Best: Donte Stallworth
Signed in 2007, Stallworth only lasted one season with the Patriots, racking up 46 catches for 697 yards and three touchdowns while serving as the team's No. 3 wideout behind Randy Moss and Wes Welker. Released after the season, Stallworth returned in 2012 and played in one game, catching a 63-yard touchdown pass, before being placed on injured reserve.
Worst: Reggie Wayne
Reggie Wayne's credentials are impeccable: He's a six-time Pro Bowler, a Super Bowl champion, and he remains in the top 10 on the NFL's all-time receptions and receiving yards list. But that was all with the Colts.
The 36-year-old arrived in Foxboro in late August 2015, hoping for a fresh start with a new team. He lasted less than two weeks before requesting his release after complaining that the Patriots program was "too tough."
Worst: Eric Decker
From 2012-2015, Eric Decker was one of the most productive wide receivers in the NFL, with three seasons of 80+ catches, 10+ TD receptions and over 1,000 receiving yards. But his production had fallen off by the summer of 2018, when the Patriots inked him to a one-year contract.
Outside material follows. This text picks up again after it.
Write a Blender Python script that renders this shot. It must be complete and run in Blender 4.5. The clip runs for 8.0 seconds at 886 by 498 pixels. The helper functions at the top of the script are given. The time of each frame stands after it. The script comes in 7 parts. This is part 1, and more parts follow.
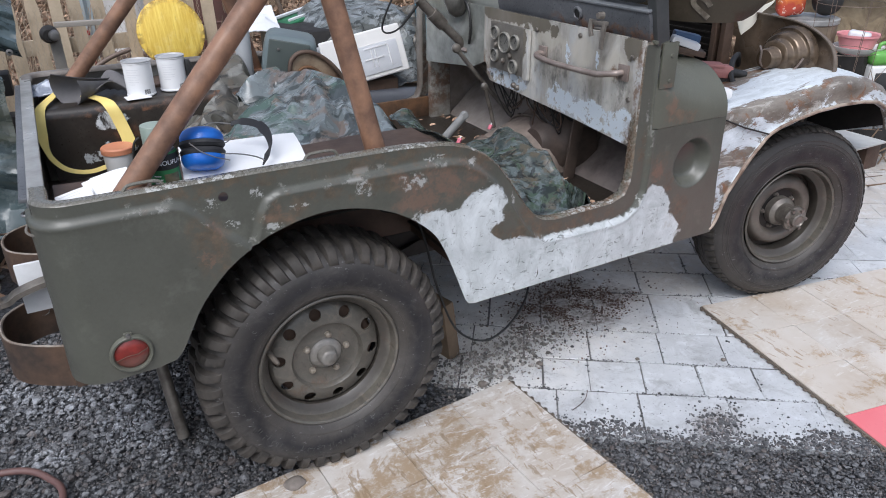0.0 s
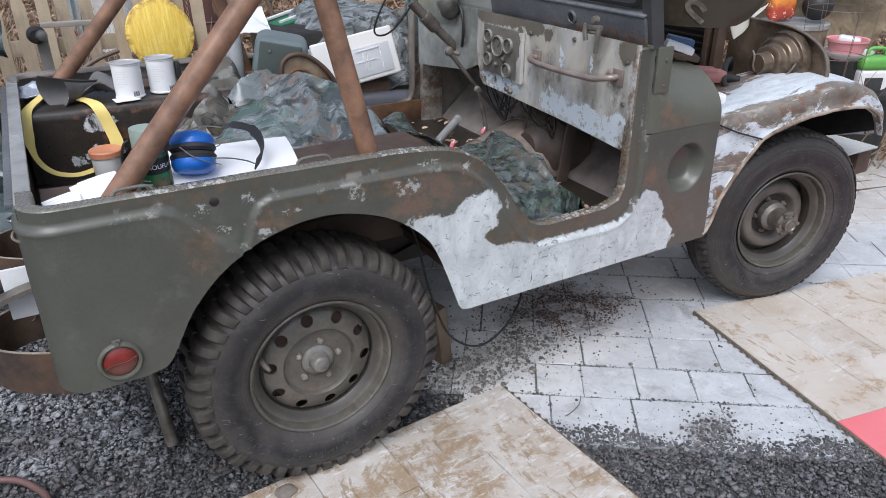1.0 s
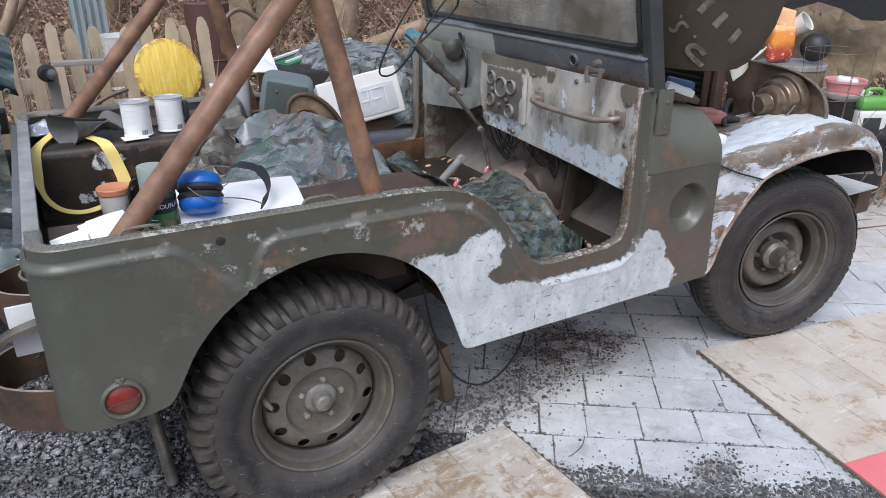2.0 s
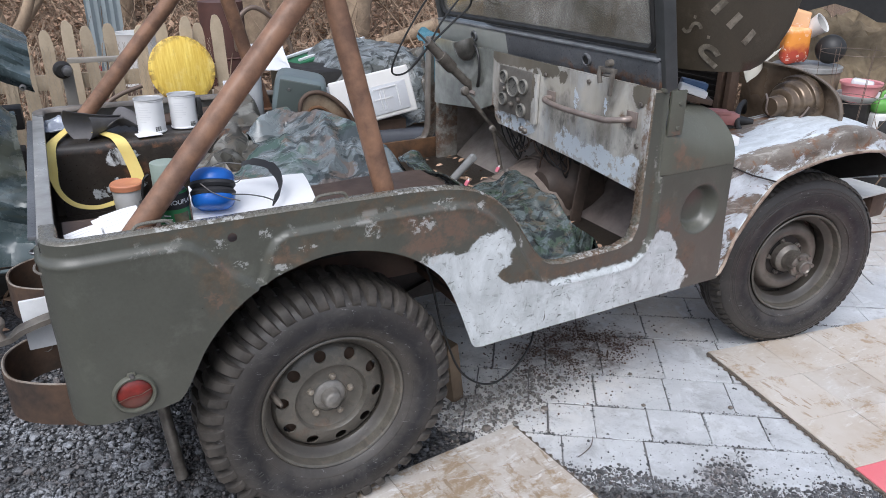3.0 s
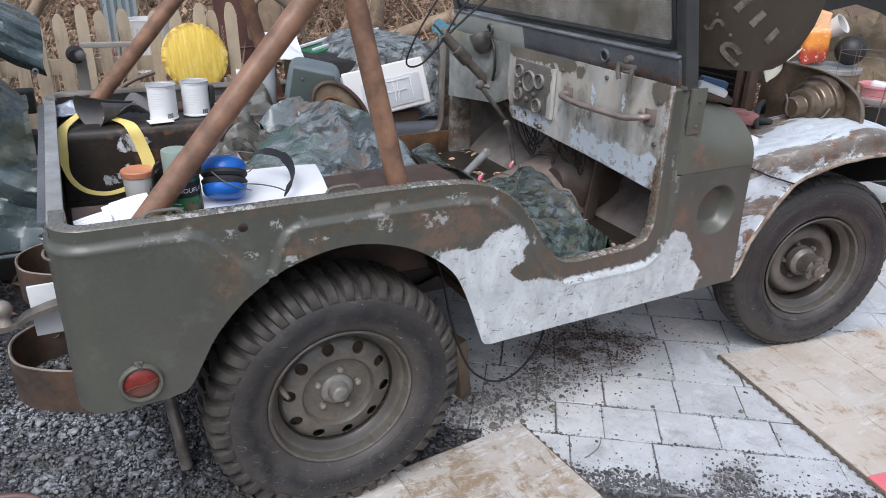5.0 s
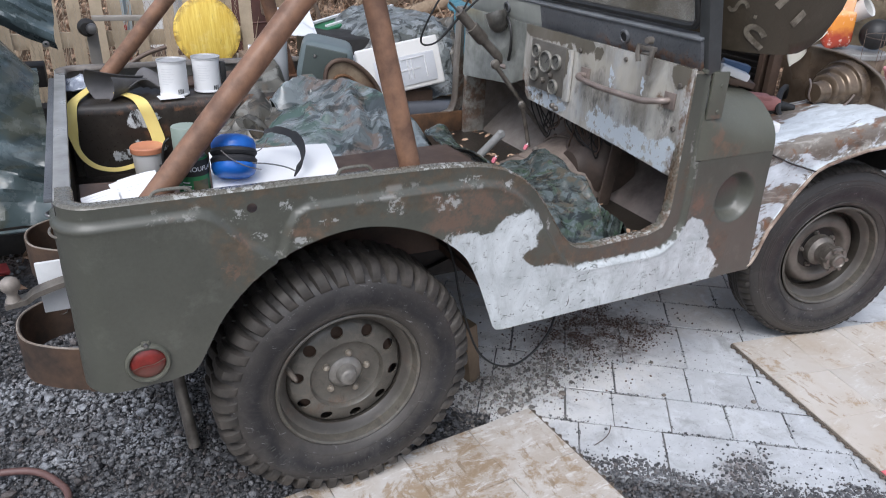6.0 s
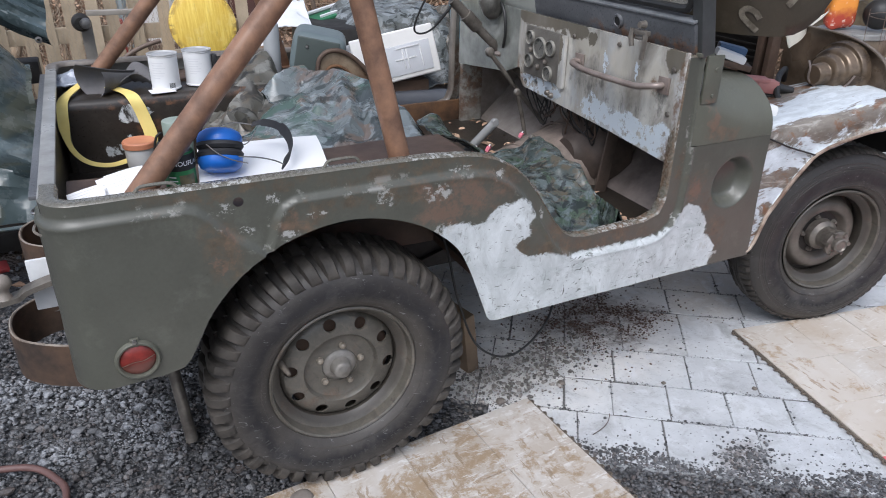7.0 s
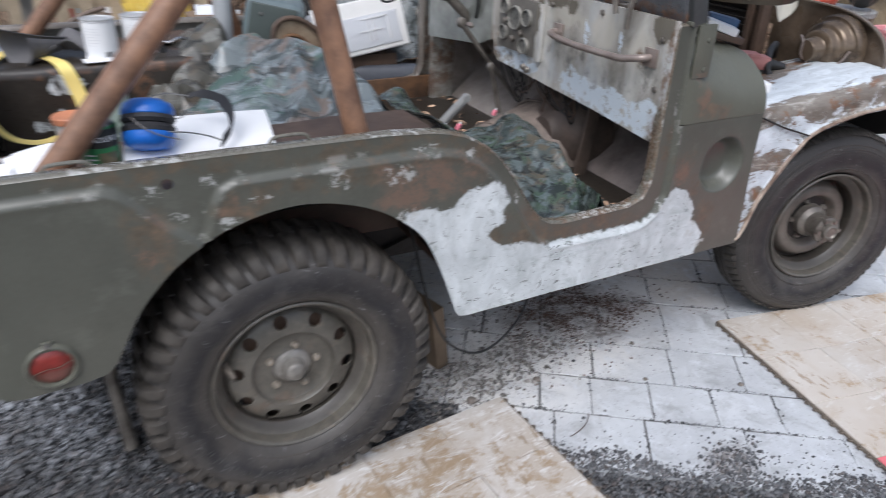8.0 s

He lasted less than four weeks in New England, catching two passes for 12 yards in preseason action, before announcing his retirement.
Best: Danny Amendola
Talk about a receiver who perfectly fit the Patriots mold. Amendola was a clutch performer on the biggest postseason stages, and he was one of Tom Brady's most trusted weapons on third down. Amendola never finished with more than four touchdown catches in any one of his five seasons in New England, but he had six touchdowns in 13 playoff games, and he was an absolute beast in the 2017 postseason, finishing with 348 receiving yards in three games.
Best: Chris Hogan
Three seasons in New England, three Super Bowl appearances for Chris Hogan. Not bad for the former Bill (and collegiate lacrosse player... if you haven't heard). Hogan's 17.9 yards per catch average led the NFL in the 2016 season, but after playing out his three-year, $12 million contract, Hogan once again finds himself on the free-agent market.
Worst: Torry Holt
Another WR from the Reggie Wayne school of "It Was Worth a Shot," Holt signed with the Patriots in 2010 after seven Pro Bowl seasons and eight straight 1,100-yard campaigns with "The Greatest Show on Turf." The Holt experiment in New England didn't last long, however. A knee injury in mid-August signaled the end of his playing career.
Best: Brandon LaFell
Brandon LaFell was a key contributor for the Patriots during their Super Bowl season of 2014, setting career highs with 74 catches for 953 yards and seven touchdowns. He also added two more scores in the postseason, including the game-winning catch in New England's comeback win over Baltimore in the Divisional Round. But LaFell couldn't duplicate that success in 2015. Plagued by drops and a foot injury, he was gone a season later.
Worst: Everybody Else
As for the other free agent wide receivers that have come through Foxboro since 2001, some had limited success (Brandon Lloyd), some couldn't duplicate the production from earlier in their careers (Austin Collie, Tim Dwight, Donald Hayes), and some were barely blips (Kenny Britt, Jordan Matthews). Either way, they didn't make enough of a mark to earn their own entry on our list.